Security experts from Qualys recently discovered a flaw affecting all Linux systems. Called "Ghost", it would allow hackers to take control remotely "of a whole system, completely without system identifiers."
A fix was urgently developed with Linux editors, it is currently being released and already available from some OS distributions like Debian, Red Hat or Ubuntu.
The flaw was spotted in a GNU / Linux library called "glibc" integrated in all Linux distributions since it allows to manage low level system calls like opening a file or allocating memory space.
Only versions prior to glibc 2.18 appear to be vulnerable. "Unfortunately, very few Linux distributions have included recent versions of glibc, for compatibility reasons. This is why most are vulnerable."

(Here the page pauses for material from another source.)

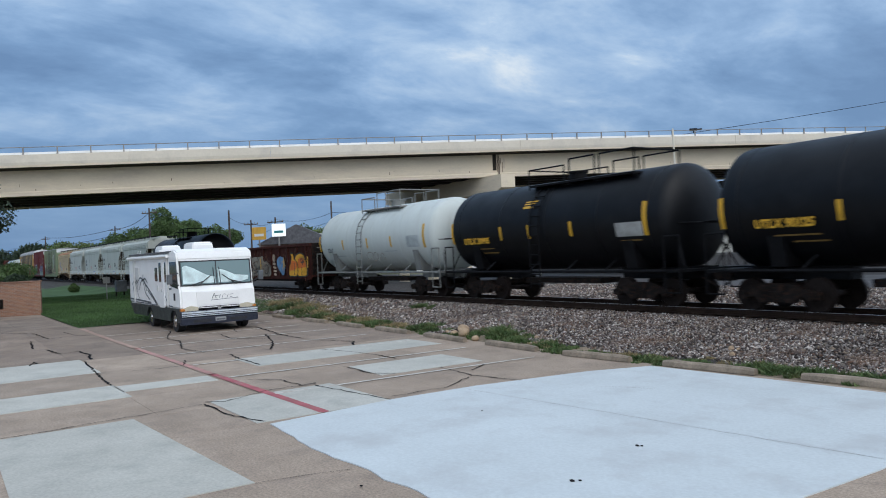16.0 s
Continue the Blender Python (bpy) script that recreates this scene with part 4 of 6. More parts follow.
def autorack():
    x0, x1 = -44.2, -18.4
    car, hf = rail_car("autorack_car", x0, x1, "long yellow autorack car with grey screens and orange graffiti", "autorack car", inset=2.6, coupler=0.4)
    W = HALF
    z0, z1 = 0.82, 4.95
    part("body", boxes([(-hf + .1, hf - .1, -W + .12, W - .12, z0 + .1, z1)]), M_TRUCK, car)
    part("side_sill", boxes([(-hf, hf, -W - .03, -W + .1, 0.62, 0.92), (-hf, hf, W - .1, W + .03, 0.62, 0.92)], 0.01), M_TRUCK, car)
    part("floor", boxes([(-hf, hf, -W, W, 0.70, 0.9)]), M_TRUCK, car)
    # bays
    a, b = -hf + 1.4, hf - 2.1
    n = 9
    xs = np.linspace(a, b, n + 1)
    for i in range(n):
        u, v = xs[i] + 0.09, xs[i + 1] - 0.09
        for s in (-1, 1):
            rows = 3
            for r in range(rows):
                za, zb = z0 + 0.18 + r * (z1 - z0 - 0.3) / rows, z0 + 0.18 + (r + 1) * (z1 - z0 - 0.3) / rows - 0.085
                bm = bmesh.new()
                m = 9
                pts = []
                for k in range(m * 2 + 1):
                    z = za + (zb - za) * k / (m * 2)
                    pts.append((-(W - 0.03) - (0.035 if k % 2 else 0.0), z))
                pts += [(-(W - 0.09), zb), (-(W - 0.09), za)]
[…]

The vulnerability is in the form of a buffer overflow in the gesthostbyname and gethostbyaddr functions which are called by Linux applications when they have to manage Internet connections and in particular with mail servers. A simple email sent to the server would allow access to the command line interface (shell) of a Linux system.
It is recommended to update Linux systems in order to eliminate the threat, which does not seem to have been exploited yet.
Qualys also raises the question of connected devices operating under Linux, such as modem routers or NAS drives: "In this case, they necessarily integrate the glibc library. But to create an attack, these devices must also use the vulnerable functions. You then have to find the right attack vector. It is not obvious a priori."
Still, some brands have announced an upcoming update of the most sensitive firmware.